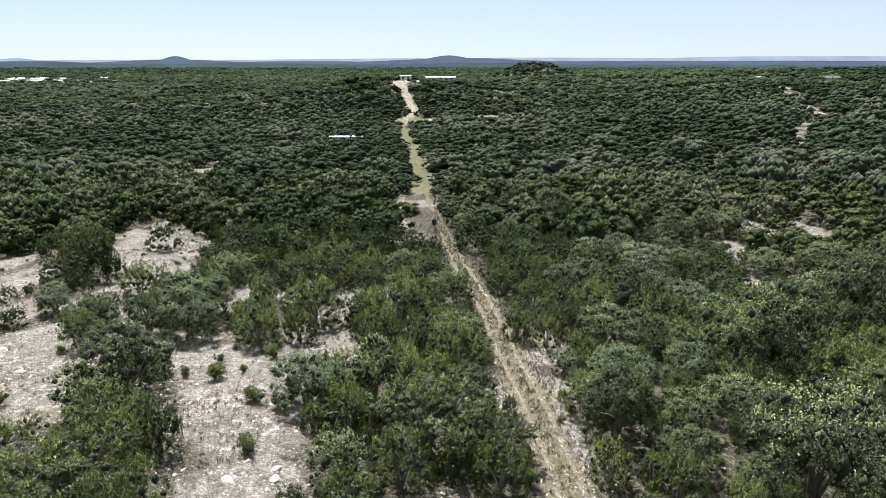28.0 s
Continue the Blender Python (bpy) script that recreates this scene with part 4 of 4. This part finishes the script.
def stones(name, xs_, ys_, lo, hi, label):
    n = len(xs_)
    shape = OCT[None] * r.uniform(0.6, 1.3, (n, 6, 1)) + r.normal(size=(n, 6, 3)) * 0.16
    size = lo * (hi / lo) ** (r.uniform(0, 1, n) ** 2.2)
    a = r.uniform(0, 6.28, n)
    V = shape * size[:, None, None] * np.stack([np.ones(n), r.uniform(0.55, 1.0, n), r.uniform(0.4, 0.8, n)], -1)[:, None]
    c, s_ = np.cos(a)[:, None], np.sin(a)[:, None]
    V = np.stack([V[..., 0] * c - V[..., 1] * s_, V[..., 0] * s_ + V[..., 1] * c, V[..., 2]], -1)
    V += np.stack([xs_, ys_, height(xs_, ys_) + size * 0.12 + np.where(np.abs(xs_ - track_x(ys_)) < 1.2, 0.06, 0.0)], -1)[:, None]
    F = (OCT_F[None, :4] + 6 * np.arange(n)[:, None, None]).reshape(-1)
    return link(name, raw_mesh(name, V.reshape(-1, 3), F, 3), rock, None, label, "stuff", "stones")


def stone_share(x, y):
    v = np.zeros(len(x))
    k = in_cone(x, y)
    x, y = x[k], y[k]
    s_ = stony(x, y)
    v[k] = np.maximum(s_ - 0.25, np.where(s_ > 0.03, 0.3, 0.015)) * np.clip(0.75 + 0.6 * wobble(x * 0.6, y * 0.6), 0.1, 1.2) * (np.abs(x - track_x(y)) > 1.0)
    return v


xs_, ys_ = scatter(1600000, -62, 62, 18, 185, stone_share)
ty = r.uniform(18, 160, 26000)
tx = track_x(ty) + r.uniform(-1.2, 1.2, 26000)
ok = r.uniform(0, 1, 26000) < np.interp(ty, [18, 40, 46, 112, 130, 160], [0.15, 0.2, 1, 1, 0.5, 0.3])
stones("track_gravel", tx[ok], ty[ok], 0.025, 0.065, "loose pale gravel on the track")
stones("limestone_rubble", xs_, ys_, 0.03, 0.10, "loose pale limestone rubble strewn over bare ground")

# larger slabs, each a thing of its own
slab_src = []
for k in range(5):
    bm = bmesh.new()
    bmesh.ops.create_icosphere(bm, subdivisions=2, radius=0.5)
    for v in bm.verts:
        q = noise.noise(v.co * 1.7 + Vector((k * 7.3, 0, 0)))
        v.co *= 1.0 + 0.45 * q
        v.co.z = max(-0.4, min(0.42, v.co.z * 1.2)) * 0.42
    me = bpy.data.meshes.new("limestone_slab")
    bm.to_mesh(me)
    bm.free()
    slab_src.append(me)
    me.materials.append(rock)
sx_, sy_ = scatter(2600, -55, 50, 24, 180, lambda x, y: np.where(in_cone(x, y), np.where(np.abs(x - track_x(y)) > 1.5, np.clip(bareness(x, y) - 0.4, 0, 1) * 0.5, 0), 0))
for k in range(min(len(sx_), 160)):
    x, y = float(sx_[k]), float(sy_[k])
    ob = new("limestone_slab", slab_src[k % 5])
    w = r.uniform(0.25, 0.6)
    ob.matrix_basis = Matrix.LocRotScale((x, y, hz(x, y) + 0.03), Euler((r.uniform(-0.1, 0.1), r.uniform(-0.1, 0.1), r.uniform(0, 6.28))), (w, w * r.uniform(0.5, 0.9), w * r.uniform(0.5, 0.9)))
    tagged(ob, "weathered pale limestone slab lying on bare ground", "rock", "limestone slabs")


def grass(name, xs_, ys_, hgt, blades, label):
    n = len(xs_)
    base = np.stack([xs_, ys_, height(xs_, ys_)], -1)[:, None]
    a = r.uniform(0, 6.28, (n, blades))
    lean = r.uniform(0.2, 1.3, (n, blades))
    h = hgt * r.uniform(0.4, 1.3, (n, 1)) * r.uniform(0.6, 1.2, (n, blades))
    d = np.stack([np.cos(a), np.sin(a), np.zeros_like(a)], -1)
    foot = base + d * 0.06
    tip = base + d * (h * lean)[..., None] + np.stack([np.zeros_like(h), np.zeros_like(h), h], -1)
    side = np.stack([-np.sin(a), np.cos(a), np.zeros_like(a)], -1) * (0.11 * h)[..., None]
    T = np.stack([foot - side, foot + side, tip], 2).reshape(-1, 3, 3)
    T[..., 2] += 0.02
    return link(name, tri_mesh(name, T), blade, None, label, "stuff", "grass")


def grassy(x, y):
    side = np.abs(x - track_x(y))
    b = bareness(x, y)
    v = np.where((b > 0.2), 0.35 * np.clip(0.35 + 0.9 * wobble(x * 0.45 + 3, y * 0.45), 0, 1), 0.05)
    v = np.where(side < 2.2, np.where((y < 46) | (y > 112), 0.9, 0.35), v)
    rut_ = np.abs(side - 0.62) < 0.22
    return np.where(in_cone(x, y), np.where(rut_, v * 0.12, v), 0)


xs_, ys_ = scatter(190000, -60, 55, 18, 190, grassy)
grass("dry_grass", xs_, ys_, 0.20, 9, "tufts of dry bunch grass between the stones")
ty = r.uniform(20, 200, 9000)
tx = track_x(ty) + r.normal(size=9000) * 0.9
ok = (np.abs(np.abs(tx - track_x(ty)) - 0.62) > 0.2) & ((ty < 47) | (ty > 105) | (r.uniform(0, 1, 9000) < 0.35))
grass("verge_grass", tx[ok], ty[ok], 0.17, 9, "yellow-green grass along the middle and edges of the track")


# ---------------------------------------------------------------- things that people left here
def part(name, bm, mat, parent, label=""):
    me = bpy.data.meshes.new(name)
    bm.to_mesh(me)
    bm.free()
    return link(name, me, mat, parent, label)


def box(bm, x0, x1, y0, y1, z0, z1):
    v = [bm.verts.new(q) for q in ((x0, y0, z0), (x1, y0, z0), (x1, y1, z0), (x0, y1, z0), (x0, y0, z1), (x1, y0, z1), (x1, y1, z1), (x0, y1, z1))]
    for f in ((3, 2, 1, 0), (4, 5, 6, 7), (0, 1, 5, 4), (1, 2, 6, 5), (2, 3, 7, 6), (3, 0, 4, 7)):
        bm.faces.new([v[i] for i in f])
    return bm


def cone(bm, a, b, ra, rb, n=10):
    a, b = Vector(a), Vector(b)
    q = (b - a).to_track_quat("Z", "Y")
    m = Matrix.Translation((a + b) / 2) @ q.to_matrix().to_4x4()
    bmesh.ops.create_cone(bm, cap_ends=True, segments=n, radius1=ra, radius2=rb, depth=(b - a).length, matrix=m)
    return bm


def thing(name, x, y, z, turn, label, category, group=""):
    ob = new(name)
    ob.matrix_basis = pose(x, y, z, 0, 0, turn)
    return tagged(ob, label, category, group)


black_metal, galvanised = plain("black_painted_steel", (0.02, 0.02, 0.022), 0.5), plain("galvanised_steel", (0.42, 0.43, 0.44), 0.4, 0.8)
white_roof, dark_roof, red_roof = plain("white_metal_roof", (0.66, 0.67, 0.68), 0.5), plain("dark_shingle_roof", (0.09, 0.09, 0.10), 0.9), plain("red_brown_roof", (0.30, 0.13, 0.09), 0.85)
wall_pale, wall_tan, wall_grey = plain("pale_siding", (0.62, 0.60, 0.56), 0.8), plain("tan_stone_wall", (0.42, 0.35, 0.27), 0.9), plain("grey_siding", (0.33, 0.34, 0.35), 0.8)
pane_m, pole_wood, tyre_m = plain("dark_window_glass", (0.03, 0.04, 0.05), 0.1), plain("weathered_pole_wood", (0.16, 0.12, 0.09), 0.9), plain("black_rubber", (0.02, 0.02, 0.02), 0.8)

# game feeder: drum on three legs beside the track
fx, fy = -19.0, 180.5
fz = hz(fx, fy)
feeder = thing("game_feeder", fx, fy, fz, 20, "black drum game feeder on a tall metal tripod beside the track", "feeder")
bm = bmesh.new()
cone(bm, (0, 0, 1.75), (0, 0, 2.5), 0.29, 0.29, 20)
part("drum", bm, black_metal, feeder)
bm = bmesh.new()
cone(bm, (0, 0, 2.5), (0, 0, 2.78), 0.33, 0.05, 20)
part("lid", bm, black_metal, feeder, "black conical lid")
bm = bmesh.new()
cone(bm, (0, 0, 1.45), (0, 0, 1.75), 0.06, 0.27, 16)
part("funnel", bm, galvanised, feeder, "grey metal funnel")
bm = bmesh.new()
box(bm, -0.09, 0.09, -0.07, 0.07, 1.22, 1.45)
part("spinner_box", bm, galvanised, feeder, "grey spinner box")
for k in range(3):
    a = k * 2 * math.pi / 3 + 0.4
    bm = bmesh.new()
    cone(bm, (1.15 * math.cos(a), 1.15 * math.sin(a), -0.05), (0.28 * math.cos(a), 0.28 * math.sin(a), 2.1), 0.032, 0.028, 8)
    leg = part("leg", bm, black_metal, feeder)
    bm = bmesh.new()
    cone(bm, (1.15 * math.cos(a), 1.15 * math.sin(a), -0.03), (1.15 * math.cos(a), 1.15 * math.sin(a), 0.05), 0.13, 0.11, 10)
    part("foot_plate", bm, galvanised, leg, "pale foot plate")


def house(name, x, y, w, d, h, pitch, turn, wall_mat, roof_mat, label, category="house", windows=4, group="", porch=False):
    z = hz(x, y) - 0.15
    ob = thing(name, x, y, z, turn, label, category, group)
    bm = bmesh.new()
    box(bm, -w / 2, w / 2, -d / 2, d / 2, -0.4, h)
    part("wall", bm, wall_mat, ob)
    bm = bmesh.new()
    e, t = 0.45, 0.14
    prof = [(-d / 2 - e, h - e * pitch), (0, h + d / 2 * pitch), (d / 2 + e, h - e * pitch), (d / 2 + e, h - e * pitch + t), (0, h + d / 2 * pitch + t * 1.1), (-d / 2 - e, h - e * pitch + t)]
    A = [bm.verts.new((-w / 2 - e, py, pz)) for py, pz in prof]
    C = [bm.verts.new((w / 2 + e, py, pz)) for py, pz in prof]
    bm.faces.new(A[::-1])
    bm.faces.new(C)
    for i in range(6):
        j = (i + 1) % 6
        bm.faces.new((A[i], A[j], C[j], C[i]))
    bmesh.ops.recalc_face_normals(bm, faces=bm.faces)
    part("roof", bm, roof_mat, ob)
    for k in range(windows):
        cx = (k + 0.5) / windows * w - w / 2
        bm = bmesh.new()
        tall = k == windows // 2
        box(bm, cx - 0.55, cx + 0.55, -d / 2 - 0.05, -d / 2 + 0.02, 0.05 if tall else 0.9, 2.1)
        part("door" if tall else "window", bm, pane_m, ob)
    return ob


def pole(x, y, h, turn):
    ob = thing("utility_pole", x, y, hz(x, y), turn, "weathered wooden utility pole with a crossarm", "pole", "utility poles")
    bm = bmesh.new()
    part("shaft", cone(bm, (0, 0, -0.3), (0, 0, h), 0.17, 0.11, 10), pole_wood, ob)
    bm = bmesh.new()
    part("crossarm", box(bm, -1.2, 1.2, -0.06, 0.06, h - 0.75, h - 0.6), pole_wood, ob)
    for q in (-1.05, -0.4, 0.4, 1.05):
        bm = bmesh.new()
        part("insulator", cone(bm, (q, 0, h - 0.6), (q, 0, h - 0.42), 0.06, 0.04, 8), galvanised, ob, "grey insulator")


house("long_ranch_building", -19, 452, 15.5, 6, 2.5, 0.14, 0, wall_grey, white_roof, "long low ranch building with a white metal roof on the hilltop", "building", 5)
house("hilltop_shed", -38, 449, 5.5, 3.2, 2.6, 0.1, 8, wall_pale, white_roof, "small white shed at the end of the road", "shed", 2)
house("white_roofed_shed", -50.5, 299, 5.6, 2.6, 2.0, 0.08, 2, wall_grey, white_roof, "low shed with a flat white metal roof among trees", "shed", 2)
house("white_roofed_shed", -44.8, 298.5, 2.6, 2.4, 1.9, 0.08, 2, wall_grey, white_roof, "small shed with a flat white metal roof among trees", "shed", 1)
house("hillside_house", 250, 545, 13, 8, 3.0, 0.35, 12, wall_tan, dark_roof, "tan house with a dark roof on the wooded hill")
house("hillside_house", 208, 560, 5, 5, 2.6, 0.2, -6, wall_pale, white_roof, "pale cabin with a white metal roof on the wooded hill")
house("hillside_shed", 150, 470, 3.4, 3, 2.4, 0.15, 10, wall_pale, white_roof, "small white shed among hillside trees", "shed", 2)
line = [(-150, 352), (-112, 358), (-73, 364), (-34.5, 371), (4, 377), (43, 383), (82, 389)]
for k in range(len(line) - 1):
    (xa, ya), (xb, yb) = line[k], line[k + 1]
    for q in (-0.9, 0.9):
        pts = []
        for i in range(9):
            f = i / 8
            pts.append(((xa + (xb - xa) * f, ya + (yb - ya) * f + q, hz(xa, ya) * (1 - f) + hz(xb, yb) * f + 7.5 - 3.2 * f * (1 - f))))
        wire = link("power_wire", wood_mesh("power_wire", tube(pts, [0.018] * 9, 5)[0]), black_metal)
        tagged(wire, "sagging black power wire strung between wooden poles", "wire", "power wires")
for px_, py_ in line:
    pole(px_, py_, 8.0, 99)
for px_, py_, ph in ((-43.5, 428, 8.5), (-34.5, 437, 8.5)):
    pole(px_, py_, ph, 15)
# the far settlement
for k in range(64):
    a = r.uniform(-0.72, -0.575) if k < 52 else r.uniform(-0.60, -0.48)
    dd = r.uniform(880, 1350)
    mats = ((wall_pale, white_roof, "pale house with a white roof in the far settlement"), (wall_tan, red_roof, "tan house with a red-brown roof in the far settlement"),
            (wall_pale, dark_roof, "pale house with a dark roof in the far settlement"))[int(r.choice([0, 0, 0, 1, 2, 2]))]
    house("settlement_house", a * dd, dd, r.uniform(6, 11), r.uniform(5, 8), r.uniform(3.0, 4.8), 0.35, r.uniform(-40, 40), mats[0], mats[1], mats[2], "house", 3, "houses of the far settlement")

────

TASK DIRECTIONS |
Make an exact copy of the lines from the top of the material through the line with "pale limestone rubble", pictures excluded.

COMPLETE OUTPUT |
28.0 s
Continue the Blender Python (bpy) script that recreates this scene with part 4 of 4. This part finishes the script.
def stones(name, xs_, ys_, lo, hi, label):
    n = len(xs_)
    shape = OCT[None] * r.uniform(0.6, 1.3, (n, 6, 1)) + r.normal(size=(n, 6, 3)) * 0.16
    size = lo * (hi / lo) ** (r.uniform(0, 1, n) ** 2.2)
    a = r.uniform(0, 6.28, n)
    V = shape * size[:, None, None] * np.stack([np.ones(n), r.uniform(0.55, 1.0, n), r.uniform(0.4, 0.8, n)], -1)[:, None]
    c, s_ = np.cos(a)[:, None], np.sin(a)[:, None]
    V = np.stack([V[..., 0] * c - V[..., 1] * s_, V[..., 0] * s_ + V[..., 1] * c, V[..., 2]], -1)
    V += np.stack([xs_, ys_, height(xs_, ys_) + size * 0.12 + np.where(np.abs(xs_ - track_x(ys_)) < 1.2, 0.06, 0.0)], -1)[:, None]
    F = (OCT_F[None, :4] + 6 * np.arange(n)[:, None, None]).reshape(-1)
    return link(name, raw_mesh(name, V.reshape(-1, 3), F, 3), rock, None, label, "stuff", "stones")


def stone_share(x, y):
    v = np.zeros(len(x))
    k = in_cone(x, y)
    x, y = x[k], y[k]
    s_ = stony(x, y)
    v[k] = np.maximum(s_ - 0.25, np.where(s_ > 0.03, 0.3, 0.015)) * np.clip(0.75 + 0.6 * wobble(x * 0.6, y * 0.6), 0.1, 1.2) * (np.abs(x - track_x(y)) > 1.0)
    return v


xs_, ys_ = scatter(1600000, -62, 62, 18, 185, stone_share)
ty = r.uniform(18, 160, 26000)
tx = track_x(ty) + r.uniform(-1.2, 1.2, 26000)
ok = r.uniform(0, 1, 26000) < np.interp(ty, [18, 40, 46, 112, 130, 160], [0.15, 0.2, 1, 1, 0.5, 0.3])
stones("track_gravel", tx[ok], ty[ok], 0.025, 0.065, "loose pale gravel on the track")
stones("limestone_rubble", xs_, ys_, 0.03, 0.10, "loose pale limestone rubble strewn over bare ground")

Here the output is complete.